• What needs to be done
Copy exactly the block of lines between the one containing "keys = carried.animation_data" and the one containing "return (m.translation, way, ob.name, place, normal)", inclusive.

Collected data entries
+ + + + + + +

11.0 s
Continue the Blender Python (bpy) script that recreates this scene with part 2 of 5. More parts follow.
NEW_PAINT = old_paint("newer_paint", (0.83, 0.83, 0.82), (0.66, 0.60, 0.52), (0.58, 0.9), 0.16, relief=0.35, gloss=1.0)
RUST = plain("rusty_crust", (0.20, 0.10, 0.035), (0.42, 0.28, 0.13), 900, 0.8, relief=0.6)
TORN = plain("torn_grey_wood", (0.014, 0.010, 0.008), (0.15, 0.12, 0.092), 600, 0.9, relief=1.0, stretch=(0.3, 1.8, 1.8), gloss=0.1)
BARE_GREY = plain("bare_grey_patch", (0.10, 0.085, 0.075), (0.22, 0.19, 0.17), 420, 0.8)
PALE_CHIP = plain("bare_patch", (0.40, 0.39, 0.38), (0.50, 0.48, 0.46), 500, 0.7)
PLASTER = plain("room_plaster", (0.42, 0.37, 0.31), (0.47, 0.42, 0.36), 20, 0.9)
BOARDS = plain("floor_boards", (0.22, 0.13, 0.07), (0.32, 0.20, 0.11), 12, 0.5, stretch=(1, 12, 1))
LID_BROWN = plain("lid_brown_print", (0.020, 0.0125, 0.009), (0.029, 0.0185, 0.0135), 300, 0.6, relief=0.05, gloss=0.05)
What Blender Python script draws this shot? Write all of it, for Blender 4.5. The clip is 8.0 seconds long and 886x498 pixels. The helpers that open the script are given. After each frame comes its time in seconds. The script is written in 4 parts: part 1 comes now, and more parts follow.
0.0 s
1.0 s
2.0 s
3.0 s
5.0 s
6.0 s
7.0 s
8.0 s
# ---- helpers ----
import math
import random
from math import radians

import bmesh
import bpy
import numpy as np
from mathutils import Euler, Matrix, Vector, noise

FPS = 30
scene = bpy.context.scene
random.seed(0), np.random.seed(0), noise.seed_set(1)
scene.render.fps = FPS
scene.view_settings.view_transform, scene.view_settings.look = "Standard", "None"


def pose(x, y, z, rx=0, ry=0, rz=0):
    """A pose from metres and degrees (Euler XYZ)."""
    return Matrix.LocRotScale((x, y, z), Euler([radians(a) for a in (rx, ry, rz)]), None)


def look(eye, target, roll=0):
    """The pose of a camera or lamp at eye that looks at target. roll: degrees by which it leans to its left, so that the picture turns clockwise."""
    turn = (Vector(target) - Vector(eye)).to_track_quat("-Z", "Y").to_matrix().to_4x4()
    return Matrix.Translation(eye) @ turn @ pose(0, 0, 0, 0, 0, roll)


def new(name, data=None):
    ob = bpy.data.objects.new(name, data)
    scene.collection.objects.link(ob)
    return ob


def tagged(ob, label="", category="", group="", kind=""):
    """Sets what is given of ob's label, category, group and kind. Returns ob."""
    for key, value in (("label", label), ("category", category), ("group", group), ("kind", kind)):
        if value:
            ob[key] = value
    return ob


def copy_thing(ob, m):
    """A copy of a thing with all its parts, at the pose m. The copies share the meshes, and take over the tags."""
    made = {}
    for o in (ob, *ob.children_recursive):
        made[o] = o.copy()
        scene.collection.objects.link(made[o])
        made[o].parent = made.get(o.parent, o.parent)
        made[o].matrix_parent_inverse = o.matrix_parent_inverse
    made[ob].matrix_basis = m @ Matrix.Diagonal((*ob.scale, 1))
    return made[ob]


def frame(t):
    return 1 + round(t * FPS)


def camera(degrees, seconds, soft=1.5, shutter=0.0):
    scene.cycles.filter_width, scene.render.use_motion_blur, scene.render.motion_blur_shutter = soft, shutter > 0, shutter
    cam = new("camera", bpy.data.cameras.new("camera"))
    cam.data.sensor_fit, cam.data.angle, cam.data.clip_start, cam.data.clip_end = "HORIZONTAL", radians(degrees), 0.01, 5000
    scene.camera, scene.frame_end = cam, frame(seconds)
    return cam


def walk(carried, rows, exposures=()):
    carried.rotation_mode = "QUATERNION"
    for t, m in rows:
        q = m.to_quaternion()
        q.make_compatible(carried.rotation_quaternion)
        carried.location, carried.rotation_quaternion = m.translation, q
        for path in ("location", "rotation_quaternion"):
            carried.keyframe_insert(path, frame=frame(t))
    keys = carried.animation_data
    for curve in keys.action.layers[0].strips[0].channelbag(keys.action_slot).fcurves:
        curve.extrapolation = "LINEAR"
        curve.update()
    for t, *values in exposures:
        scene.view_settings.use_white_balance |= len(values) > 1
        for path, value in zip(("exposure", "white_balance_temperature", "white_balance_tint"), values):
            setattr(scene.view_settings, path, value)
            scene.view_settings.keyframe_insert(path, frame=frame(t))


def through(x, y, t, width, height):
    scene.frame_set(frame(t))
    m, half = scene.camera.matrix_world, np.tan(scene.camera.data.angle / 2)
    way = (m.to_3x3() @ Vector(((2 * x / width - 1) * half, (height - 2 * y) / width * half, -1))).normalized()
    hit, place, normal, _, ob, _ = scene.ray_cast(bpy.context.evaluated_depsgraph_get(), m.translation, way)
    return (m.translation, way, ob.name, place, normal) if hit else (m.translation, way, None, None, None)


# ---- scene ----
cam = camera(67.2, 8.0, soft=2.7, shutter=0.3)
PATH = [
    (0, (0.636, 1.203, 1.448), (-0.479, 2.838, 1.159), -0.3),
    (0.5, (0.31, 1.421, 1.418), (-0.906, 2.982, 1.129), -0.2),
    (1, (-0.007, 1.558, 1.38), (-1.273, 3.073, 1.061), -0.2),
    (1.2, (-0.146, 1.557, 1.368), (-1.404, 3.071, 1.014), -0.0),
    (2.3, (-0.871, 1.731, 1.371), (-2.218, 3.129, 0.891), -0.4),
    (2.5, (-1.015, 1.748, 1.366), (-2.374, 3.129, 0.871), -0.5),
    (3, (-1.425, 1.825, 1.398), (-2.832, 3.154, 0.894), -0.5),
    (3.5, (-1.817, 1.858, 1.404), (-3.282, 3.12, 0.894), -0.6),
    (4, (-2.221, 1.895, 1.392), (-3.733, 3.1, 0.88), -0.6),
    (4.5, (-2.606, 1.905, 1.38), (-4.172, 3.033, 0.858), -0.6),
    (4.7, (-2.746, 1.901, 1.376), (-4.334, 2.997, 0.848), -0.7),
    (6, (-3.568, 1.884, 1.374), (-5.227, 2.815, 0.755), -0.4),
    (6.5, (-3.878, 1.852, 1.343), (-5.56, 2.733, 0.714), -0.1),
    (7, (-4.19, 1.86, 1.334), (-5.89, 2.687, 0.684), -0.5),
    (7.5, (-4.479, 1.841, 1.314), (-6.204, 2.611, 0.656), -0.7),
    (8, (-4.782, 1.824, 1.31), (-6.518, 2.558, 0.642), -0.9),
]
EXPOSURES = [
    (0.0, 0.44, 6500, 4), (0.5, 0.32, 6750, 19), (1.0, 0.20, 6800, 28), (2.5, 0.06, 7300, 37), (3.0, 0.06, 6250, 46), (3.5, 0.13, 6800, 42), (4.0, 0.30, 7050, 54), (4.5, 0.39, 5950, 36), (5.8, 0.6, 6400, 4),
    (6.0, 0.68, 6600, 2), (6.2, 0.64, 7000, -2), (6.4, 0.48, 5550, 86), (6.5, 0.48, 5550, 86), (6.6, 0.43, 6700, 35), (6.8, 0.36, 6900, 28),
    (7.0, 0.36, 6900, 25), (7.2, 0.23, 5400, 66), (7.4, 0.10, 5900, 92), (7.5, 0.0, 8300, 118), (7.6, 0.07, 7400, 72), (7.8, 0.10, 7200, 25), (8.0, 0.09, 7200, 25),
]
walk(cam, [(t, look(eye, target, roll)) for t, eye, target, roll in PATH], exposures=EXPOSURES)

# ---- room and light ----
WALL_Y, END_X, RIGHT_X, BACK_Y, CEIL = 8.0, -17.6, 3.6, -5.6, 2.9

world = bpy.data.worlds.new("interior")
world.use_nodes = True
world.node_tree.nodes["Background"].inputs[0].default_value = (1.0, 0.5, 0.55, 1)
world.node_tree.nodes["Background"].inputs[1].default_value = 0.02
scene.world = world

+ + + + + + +

• Exercise output
    keys = carried.animation_data
    for curve in keys.action.layers[0].strips[0].channelbag(keys.action_slot).fcurves:
        curve.extrapolation = "LINEAR"
        curve.update()
    for t, *values in exposures:
        scene.view_settings.use_white_balance |= len(values) > 1
        for path, value in zip(("exposure", "white_balance_temperature", "white_balance_tint"), values):
            setattr(scene.view_settings, path, value)
            scene.view_settings.keyframe_insert(path, frame=frame(t))


def through(x, y, t, width, height):
    scene.frame_set(frame(t))
    m, half = scene.camera.matrix_world, np.tan(scene.camera.data.angle / 2)
    way = (m.to_3x3() @ Vector(((2 * x / width - 1) * half, (height - 2 * y) / width * half, -1))).normalized()
    hit, place, normal, _, ob, _ = scene.ray_cast(bpy.context.evaluated_depsgraph_get(), m.translation, way)
    return (m.translation, way, ob.name, place, normal) if hit else (m.translation, way, None, None, None)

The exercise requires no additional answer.